*Supplied material*.
— Begin —

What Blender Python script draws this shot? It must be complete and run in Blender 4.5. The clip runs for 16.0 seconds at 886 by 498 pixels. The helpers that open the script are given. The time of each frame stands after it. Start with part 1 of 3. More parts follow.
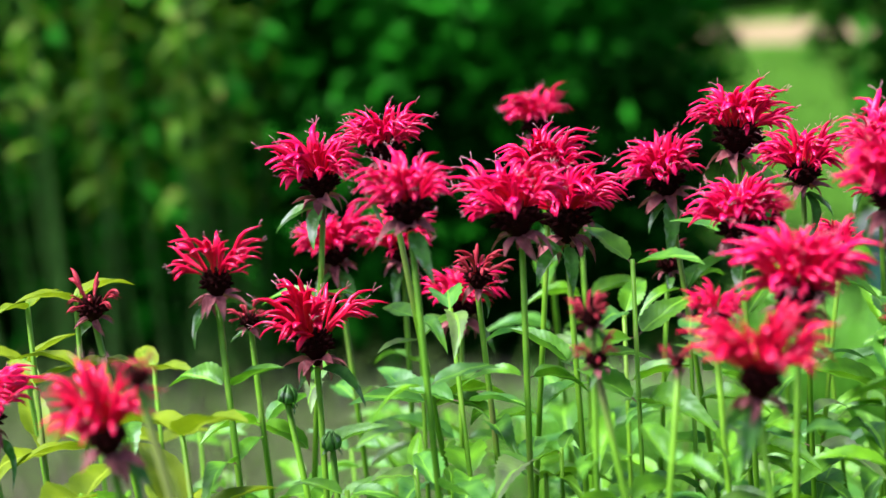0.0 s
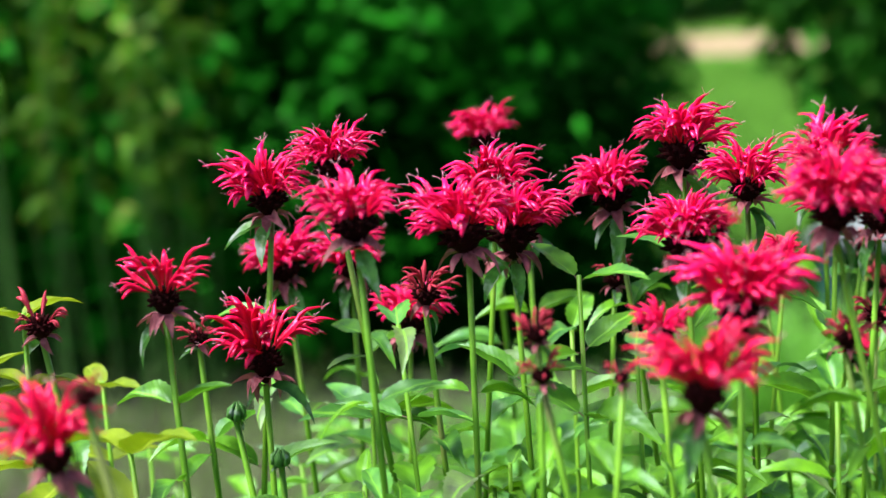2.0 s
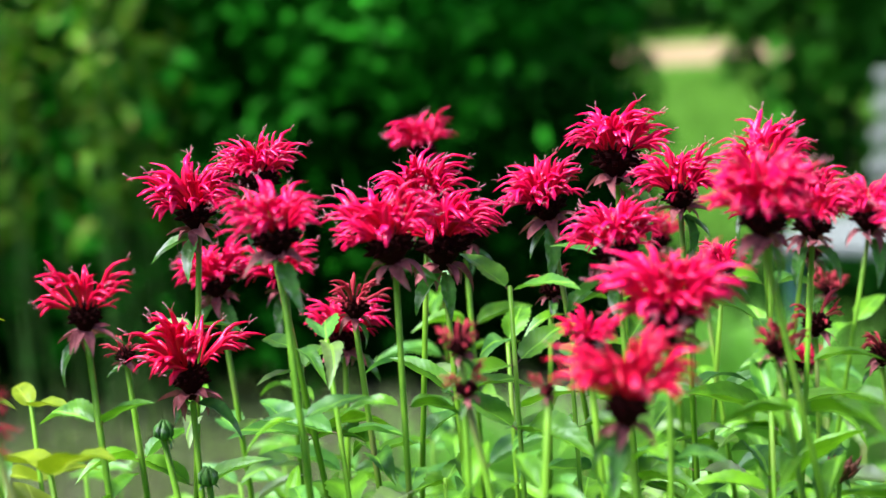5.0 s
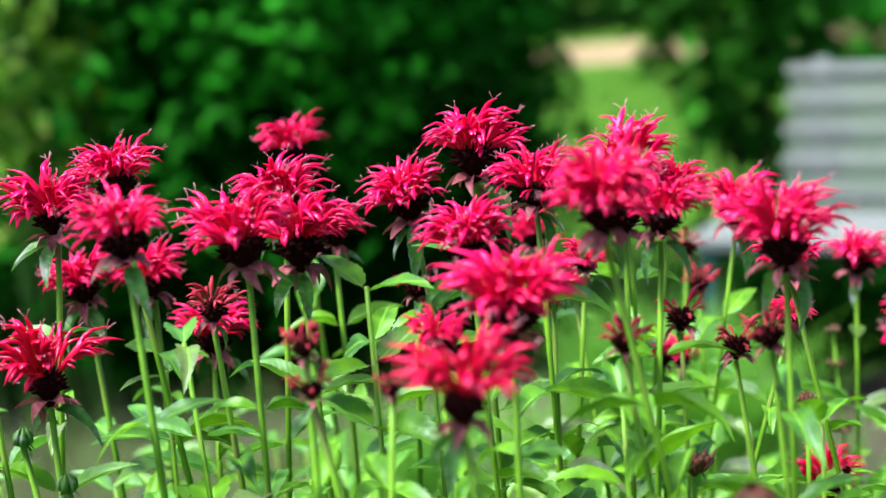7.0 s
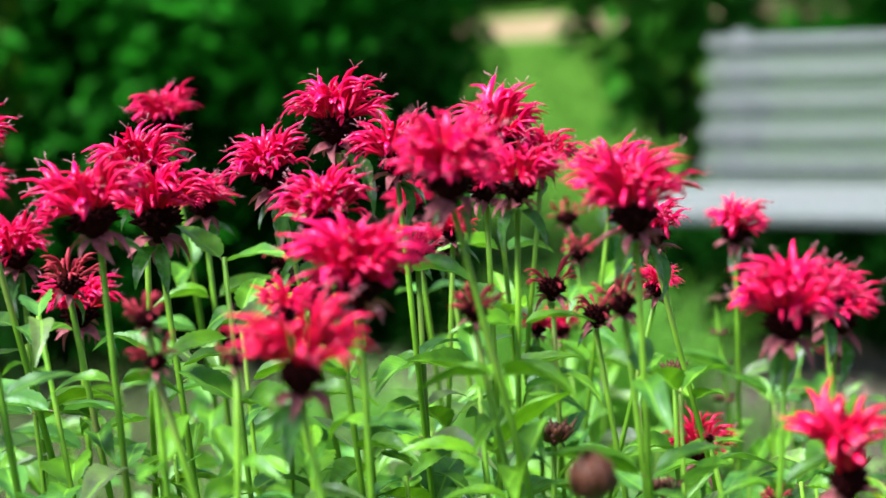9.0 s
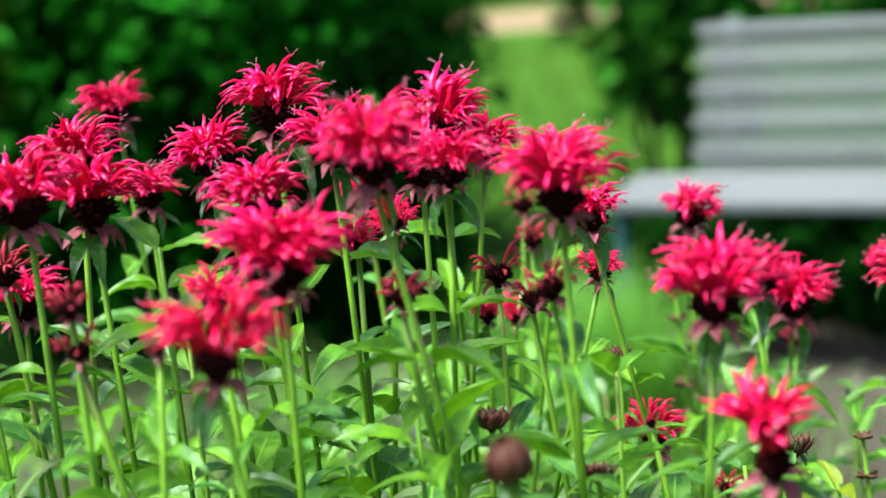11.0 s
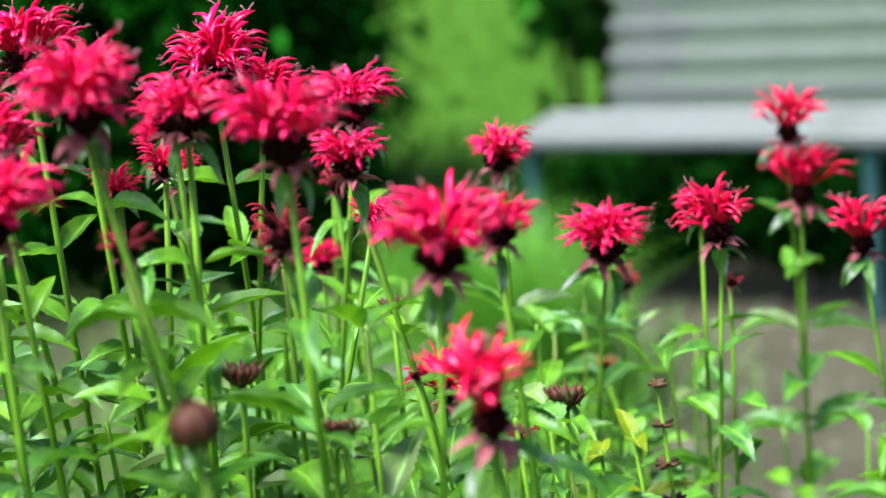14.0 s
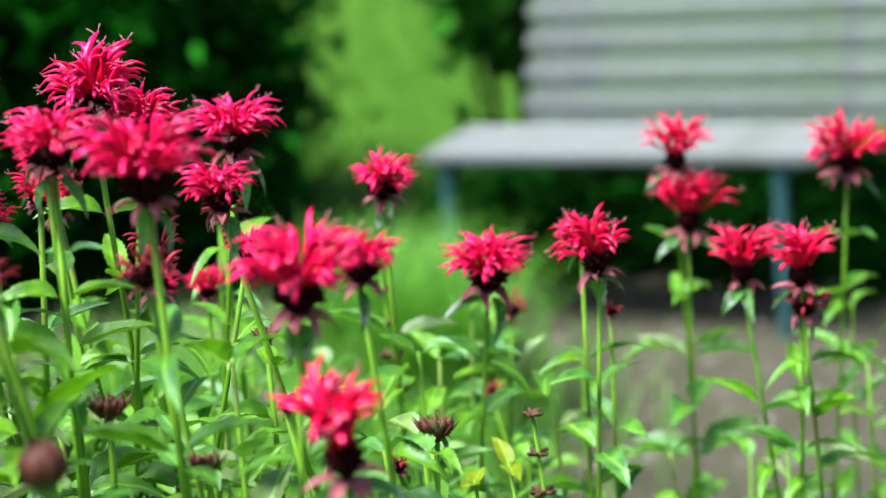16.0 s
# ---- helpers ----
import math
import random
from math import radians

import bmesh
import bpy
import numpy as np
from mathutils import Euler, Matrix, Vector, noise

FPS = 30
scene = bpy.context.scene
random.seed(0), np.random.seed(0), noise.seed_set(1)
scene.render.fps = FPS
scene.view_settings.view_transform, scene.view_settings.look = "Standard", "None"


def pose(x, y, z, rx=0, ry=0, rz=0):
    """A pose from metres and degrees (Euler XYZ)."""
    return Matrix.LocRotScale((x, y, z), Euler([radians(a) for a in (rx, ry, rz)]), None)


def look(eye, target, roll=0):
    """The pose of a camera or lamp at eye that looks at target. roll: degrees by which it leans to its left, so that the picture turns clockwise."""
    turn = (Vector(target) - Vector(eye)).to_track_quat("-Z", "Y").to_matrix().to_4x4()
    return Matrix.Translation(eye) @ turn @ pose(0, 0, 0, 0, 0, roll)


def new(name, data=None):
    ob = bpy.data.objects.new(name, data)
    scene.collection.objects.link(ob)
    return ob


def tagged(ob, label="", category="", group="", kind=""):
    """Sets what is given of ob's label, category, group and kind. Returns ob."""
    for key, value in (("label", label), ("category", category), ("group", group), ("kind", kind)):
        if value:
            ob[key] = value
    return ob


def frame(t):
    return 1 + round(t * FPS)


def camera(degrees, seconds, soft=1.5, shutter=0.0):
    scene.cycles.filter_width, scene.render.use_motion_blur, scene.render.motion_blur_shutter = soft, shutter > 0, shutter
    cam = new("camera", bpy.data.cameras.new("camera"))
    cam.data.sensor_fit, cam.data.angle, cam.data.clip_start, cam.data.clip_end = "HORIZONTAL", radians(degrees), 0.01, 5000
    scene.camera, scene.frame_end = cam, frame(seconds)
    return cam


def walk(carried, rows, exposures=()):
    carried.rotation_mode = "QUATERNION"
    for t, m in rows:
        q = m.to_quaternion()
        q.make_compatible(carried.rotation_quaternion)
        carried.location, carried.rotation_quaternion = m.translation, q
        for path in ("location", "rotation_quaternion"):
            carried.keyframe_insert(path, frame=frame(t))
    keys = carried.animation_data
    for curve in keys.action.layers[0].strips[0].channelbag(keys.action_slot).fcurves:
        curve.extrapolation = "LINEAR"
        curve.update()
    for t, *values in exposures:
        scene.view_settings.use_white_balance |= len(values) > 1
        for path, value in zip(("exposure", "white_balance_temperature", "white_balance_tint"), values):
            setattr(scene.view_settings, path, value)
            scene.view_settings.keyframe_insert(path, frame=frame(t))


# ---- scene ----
cam = camera(27.0, 16.0, soft=1.55)
PATH = [
    (0, (0.2824, -0.1616, 1.4835), (-0.2606, 1.7097, 1.0328), -4.50),
    (0.5, (0.2844, -0.1628, 1.4839), (-0.2485, 1.7099, 1.0270), -4.41),
    (1, (0.2870, -0.1671, 1.4847), (-0.2255, 1.7117, 1.0290), -4.12),
    (1.5, (0.2898, -0.1639, 1.4847), (-0.2095, 1.7195, 1.0336), -4.45),
    (2, (0.2891, -0.1657, 1.4880), (-0.2067, 1.7207, 1.0457), -4.45),
    (2.5, (0.2896, -0.1605, 1.4865), (-0.2015, 1.7272, 1.0442), -4.64),
    (3, (0.2862, -0.1478, 1.4832), (-0.1905, 1.7462, 1.0527), -4.53),
    (3.2, (0.2946, -0.1518, 1.4789), (-0.1956, 1.7424, 1.0647), -4.78),
    (5.3, (0.3185, -0.1333, 1.4794), (-0.1442, 1.7638, 1.0468), -5.01),
    (5.5, (0.3230, -0.1318, 1.4798), (-0.1317, 1.7671, 1.0468), -4.98),
    (6, (0.3381, -0.1286, 1.4782), (-0.0975, 1.7752, 1.0475), -5.46),
    (6.5, (0.3542, -0.1301, 1.4785), (-0.0690, 1.7774, 1.0511), -5.64),
    (7, (0.3675, -0.1265, 1.4738), (-0.0383, 1.7830, 1.0388), -5.61),
    (7.5, (0.3834, -0.1174, 1.4673), (-0.0114, 1.7896, 1.0119), -5.60),
    (8, (0.3981, -0.1124, 1.4657), (0.0259, 1.7977, 1.0044), -5.27),
    (8.5, (0.4050, -0.1098, 1.4647), (0.0441, 1.8033, 1.0066), -5.35),
    (9, (0.4173, -0.1060, 1.4619), (0.0729, 1.8081, 0.9955), -5.53),
    (9.5, (0.4306, -0.1003, 1.4588), (0.0926, 1.8144, 0.9902), -5.75),
    (10, (0.4409, -0.0983, 1.4578), (0.1022, 1.8140, 0.9798), -5.86),
    (10.2, (0.4464, -0.0966, 1.4564), (0.1134, 1.8173, 0.9810), -5.79),
    (12.3, (0.4895, -0.0841, 1.4410), (0.0759, 1.8144, 0.9671), -7.48),
    (12.5, (0.4965, -0.0634, 1.4383), (0.0824, 1.8322, 0.9534), -7.41),
    (13, (0.5386, -0.0471, 1.4328), (0.1306, 1.8389, 0.9068), -7.20),
    (13.5, (0.5715, -0.0343, 1.4351), (0.2149, 1.8592, 0.8989), -6.72),
    (14, (0.5886, -0.0329, 1.4354), (0.2642, 1.8641, 0.8913), -6.67),
    (14.5, (0.6001, -0.0324, 1.4412), (0.3137, 1.8742, 0.9096), -6.08),
    (15, (0.6049, -0.0322, 1.4420), (0.3377, 1.8752, 0.9033), -5.96),
    (15.5, (0.6121, -0.0344, 1.4480), (0.3553, 1.8745, 0.9096), -5.68),
    (16, (0.6297, -0.0338, 1.4504), (0.3804, 1.8745, 0.9061), -5.72),
]
walk(cam, [(t, look(e, g, r)) for t, e, g, r in PATH], [(0, 2.82, 6400, 7), (3, 2.82, 6400, 7), (6, 2.94, 6400, 7), (7, 2.92, 6400, 7), (9.5, 2.80, 6400, 7), (13, 2.83, 6400, 7), (16, 2.86, 6400, 7)])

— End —

Make an exact copy of all the material, but keep the pictures out of it.

What Blender Python script draws this shot? It must be complete and run in Blender 4.5. The clip runs for 16.0 seconds at 886 by 498 pixels. The helpers that open the script are given. The time of each frame stands after it. Start with part 1 of 3. More parts follow.
0.0 s
2.0 s
5.0 s
7.0 s
9.0 s
11.0 s
14.0 s
16.0 s
# ---- helpers ----
import math
import random
from math import radians

import bmesh
import bpy
import numpy as np
from mathutils import Euler, Matrix, Vector, noise

FPS = 30
scene = bpy.context.scene
random.seed(0), np.random.seed(0), noise.seed_set(1)
scene.render.fps = FPS
scene.view_settings.view_transform, scene.view_settings.look = "Standard", "None"


def pose(x, y, z, rx=0, ry=0, rz=0):
    """A pose from metres and degrees (Euler XYZ)."""
    return Matrix.LocRotScale((x, y, z), Euler([radians(a) for a in (rx, ry, rz)]), None)


def look(eye, target, roll=0):
    """The pose of a camera or lamp at eye that looks at target. roll: degrees by which it leans to its left, so that the picture turns clockwise."""
    turn = (Vector(target) - Vector(eye)).to_track_quat("-Z", "Y").to_matrix().to_4x4()
    return Matrix.Translation(eye) @ turn @ pose(0, 0, 0, 0, 0, roll)


def new(name, data=None):
    ob = bpy.data.objects.new(name, data)
    scene.collection.objects.link(ob)
    return ob


def tagged(ob, label="", category="", group="", kind=""):
    """Sets what is given of ob's label, category, group and kind. Returns ob."""
    for key, value in (("label", label), ("category", category), ("group", group), ("kind", kind)):
        if value:
            ob[key] = value
    return ob


def frame(t):
    return 1 + round(t * FPS)


def camera(degrees, seconds, soft=1.5, shutter=0.0):
    scene.cycles.filter_width, scene.render.use_motion_blur, scene.render.motion_blur_shutter = soft, shutter > 0, shutter
    cam = new("camera", bpy.data.cameras.new("camera"))
    cam.data.sensor_fit, cam.data.angle, cam.data.clip_start, cam.data.clip_end = "HORIZONTAL", radians(degrees), 0.01, 5000
    scene.camera, scene.frame_end = cam, frame(seconds)
    return cam


def walk(carried, rows, exposures=()):
    carried.rotation_mode = "QUATERNION"
    for t, m in rows:
        q = m.to_quaternion()
        q.make_compatible(carried.rotation_quaternion)
        carried.location, carried.rotation_quaternion = m.translation, q
        for path in ("location", "rotation_quaternion"):
            carried.keyframe_insert(path, frame=frame(t))
    keys = carried.animation_data
    for curve in keys.action.layers[0].strips[0].channelbag(keys.action_slot).fcurves:
        curve.extrapolation = "LINEAR"
        curve.update()
    for t, *values in exposures:
        scene.view_settings.use_white_balance |= len(values) > 1
        for path, value in zip(("exposure", "white_balance_temperature", "white_balance_tint"), values):
            setattr(scene.view_settings, path, value)
            scene.view_settings.keyframe_insert(path, frame=frame(t))


# ---- scene ----
cam = camera(27.0, 16.0, soft=1.55)
PATH = [
    (0, (0.2824, -0.1616, 1.4835), (-0.2606, 1.7097, 1.0328), -4.50),
    (0.5, (0.2844, -0.1628, 1.4839), (-0.2485, 1.7099, 1.0270), -4.41),
    (1, (0.2870, -0.1671, 1.4847), (-0.2255, 1.7117, 1.0290), -4.12),
    (1.5, (0.2898, -0.1639, 1.4847), (-0.2095, 1.7195, 1.0336), -4.45),
    (2, (0.2891, -0.1657, 1.4880), (-0.2067, 1.7207, 1.0457), -4.45),
    (2.5, (0.2896, -0.1605, 1.4865), (-0.2015, 1.7272, 1.0442), -4.64),
    (3, (0.2862, -0.1478, 1.4832), (-0.1905, 1.7462, 1.0527), -4.53),
    (3.2, (0.2946, -0.1518, 1.4789), (-0.1956, 1.7424, 1.0647), -4.78),
    (5.3, (0.3185, -0.1333, 1.4794), (-0.1442, 1.7638, 1.0468), -5.01),
    (5.5, (0.3230, -0.1318, 1.4798), (-0.1317, 1.7671, 1.0468), -4.98),
    (6, (0.3381, -0.1286, 1.4782), (-0.0975, 1.7752, 1.0475), -5.46),
    (6.5, (0.3542, -0.1301, 1.4785), (-0.0690, 1.7774, 1.0511), -5.64),
    (7, (0.3675, -0.1265, 1.4738), (-0.0383, 1.7830, 1.0388), -5.61),
    (7.5, (0.3834, -0.1174, 1.4673), (-0.0114, 1.7896, 1.0119), -5.60),
    (8, (0.3981, -0.1124, 1.4657), (0.0259, 1.7977, 1.0044), -5.27),
    (8.5, (0.4050, -0.1098, 1.4647), (0.0441, 1.8033, 1.0066), -5.35),
    (9, (0.4173, -0.1060, 1.4619), (0.0729, 1.8081, 0.9955), -5.53),
    (9.5, (0.4306, -0.1003, 1.4588), (0.0926, 1.8144, 0.9902), -5.75),
    (10, (0.4409, -0.0983, 1.4578), (0.1022, 1.8140, 0.9798), -5.86),
    (10.2, (0.4464, -0.0966, 1.4564), (0.1134, 1.8173, 0.9810), -5.79),
    (12.3, (0.4895, -0.0841, 1.4410), (0.0759, 1.8144, 0.9671), -7.48),
    (12.5, (0.4965, -0.0634, 1.4383), (0.0824, 1.8322, 0.9534), -7.41),
    (13, (0.5386, -0.0471, 1.4328), (0.1306, 1.8389, 0.9068), -7.20),
    (13.5, (0.5715, -0.0343, 1.4351), (0.2149, 1.8592, 0.8989), -6.72),
    (14, (0.5886, -0.0329, 1.4354), (0.2642, 1.8641, 0.8913), -6.67),
    (14.5, (0.6001, -0.0324, 1.4412), (0.3137, 1.8742, 0.9096), -6.08),
    (15, (0.6049, -0.0322, 1.4420), (0.3377, 1.8752, 0.9033), -5.96),
    (15.5, (0.6121, -0.0344, 1.4480), (0.3553, 1.8745, 0.9096), -5.68),
    (16, (0.6297, -0.0338, 1.4504), (0.3804, 1.8745, 0.9061), -5.72),
]
walk(cam, [(t, look(e, g, r)) for t, e, g, r in PATH], [(0, 2.82, 6400, 7), (3, 2.82, 6400, 7), (6, 2.94, 6400, 7), (7, 2.92, 6400, 7), (9.5, 2.80, 6400, 7), (13, 2.83, 6400, 7), (16, 2.86, 6400, 7)])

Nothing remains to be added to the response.